Monday, 11 June 2012

Tesco's UK sales fall again

Tesco (LSE: TSCO.L - news) 's sales have fallen 1.5pc in the UK, its third consecutive fall in quarterly trading.
The UK's largest retailer revealed that like-for-like sales, excluding both VAT and petrol, dropped, while international sales slowed in the 13 weeks to May 26. 

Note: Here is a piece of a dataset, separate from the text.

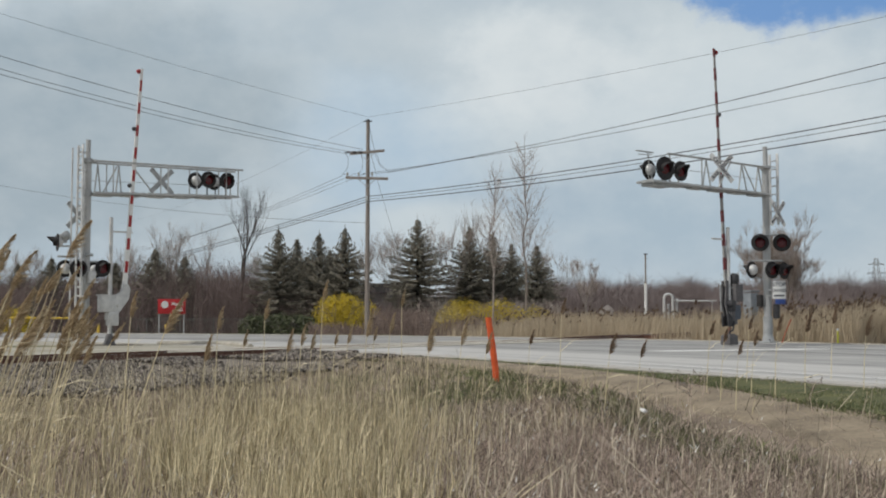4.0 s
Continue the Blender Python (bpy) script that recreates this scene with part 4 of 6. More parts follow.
def thicket(name, regions, count, mat, label, category, w=0.03, seed=1, fan=0.5):
    """A mass of thin upright stems with side shoots, over stretches (bearing0, bearing1, depth0, depth1, low, high)."""
    q = random.Random(seed)
    m = M()
    for (b0, b1, y0, y1, h0, h1, share) in regions:
        for k in range(int(count * share)):
            y = q.uniform(y0, y1)
            x = px(q.uniform(b0, b1), y)
            h = q.uniform(h0, h1) * (0.75 + 0.5 * (noise.noise((x * 0.25, y * 0.1, 3.0)) + 0.5))
            a = q.uniform(0, 6.283)
            p = Vector((x, y, -0.35))
            e = p + Vector((cos(a) * h * fan * q.random(), sin(a) * h * 0.3 * q.random(), h))
            sd = Vector((w * q.uniform(0.6, 1.3), 0, 0))
            m.tri(p - sd, p + sd, e)
            for i in range(3):
                b = p.lerp(e, q.uniform(0.25, 0.85))
                c = b + Vector((q.gauss(0, .2), q.gauss(0, .15), q.uniform(0.05, 0.3))) * h
                m.tri(b - sd * 0.7, b + sd * 0.7, c)
    return solid(name, m, mat, label, category, kind="stuff")


thicket("brush", [(-1080, -720, 86, 112, 3.0, 5.4, 0.55), (-720, -420, 86, 112, 3.0, 5.6, 0.5), (-420, -120, 86, 112, 1.8, 3.6, 0.2), (-200, 260, 88, 112, 1.5, 3.2, 0.3)], 13000, BRUSH,
        "dense brown leafless brush behind the road", "shrubs", 0.019, 31)
thicket("purple_brush", [(620, 900, 105, 140, 2.8, 5.0, 1.0)], 3600, FARWOOD, "purple-brown leafless brush behind the signal mast", "shrubs", 0.022, 35)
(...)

In Asia, total sales grew by 9pc, with "positive like-for-like sales growth and a good contribution from new store openings", Tesco said in a trading update . Sales growth in Thailand and South Korea offset weaker trading in China.
In Europe, like-for-like sales rose 0.4pc, helped by improved performances in Poland, Slovakia and the Republic of Ireland (Xetra: A0Q8L3 - news) , which delivered its first full quarter of positive like-for-like sales growth since 2010.
However, Tesco said the eurozone debt crisis has created "very low consumer confidence", with a fall in "general merchandise, clothing and electrical performance" reflecting this.
Fresh & Easy, Tesco's US business, saw a slowing in like-for-like sales growth.
"Tesco has performed robustly in the first quarter despite subdued consumer confidence in all our markets, said Philip Clarke, chief executive. "Internationally, like-for-like sales growth proved resilient, despite slowing economic growth in China and the emerging impact of recently introduced shopping hours legislation in South Korea. Against the backdrop of continuing uncertainty in the eurozone, it is pleasing to see that our businesses have largely sustained their performance."
The company added that although not included in this quarter's results, it saw its biggest ever week (outside of a Christmas period) in the run-up to the Diamond Jubilee, with more than £1bn in sales.
Phil Dorrell, a director at retail consultants Retail Remedy, said: "After the terrible performance last year and saying they would throw the kitchen sink at it to improve things, we expected to see far stronger numbers from Tesco.
"Tesco is treading water but the paucity of its long-term marketing strategy could still drag it under. Tesco... continues to offer a bland and soulless shopping experience and will be hard pushed to maintain its market share over this financial year. The leadership still seems to be focused on the quick fixes, more appropriate to running a store than a business.
"Despite the clear and numerous issues, Tesco is a fantastically successful business and its problems can be solved. With its ubiquitous presence in the UK, not to mention ambition and ferocity, it can quickly hurt every other retailer once it gets back on track. It's a matter of when and under what leadership."
City analysts had expected that underlying sales at Tesco’s 2,900 UK stores would fall by about 1.7pc in the first quarter, after a 1.6pc fall in UK like-for-likes in the fourth quarter to the end of February.
Over Christmas and the new year, Tesco revealed a 2.3pc drop the grocer’s worst performance for decades, which prompted a major profit warning and the first slip in annual profits in the UK for at least 30 years.
Mr Clarke announced a £1bn investment in extra staff, improving customer service, new products and a slicker internet site.
Tesco shares rose 1.7pc to 308.5p in early trading.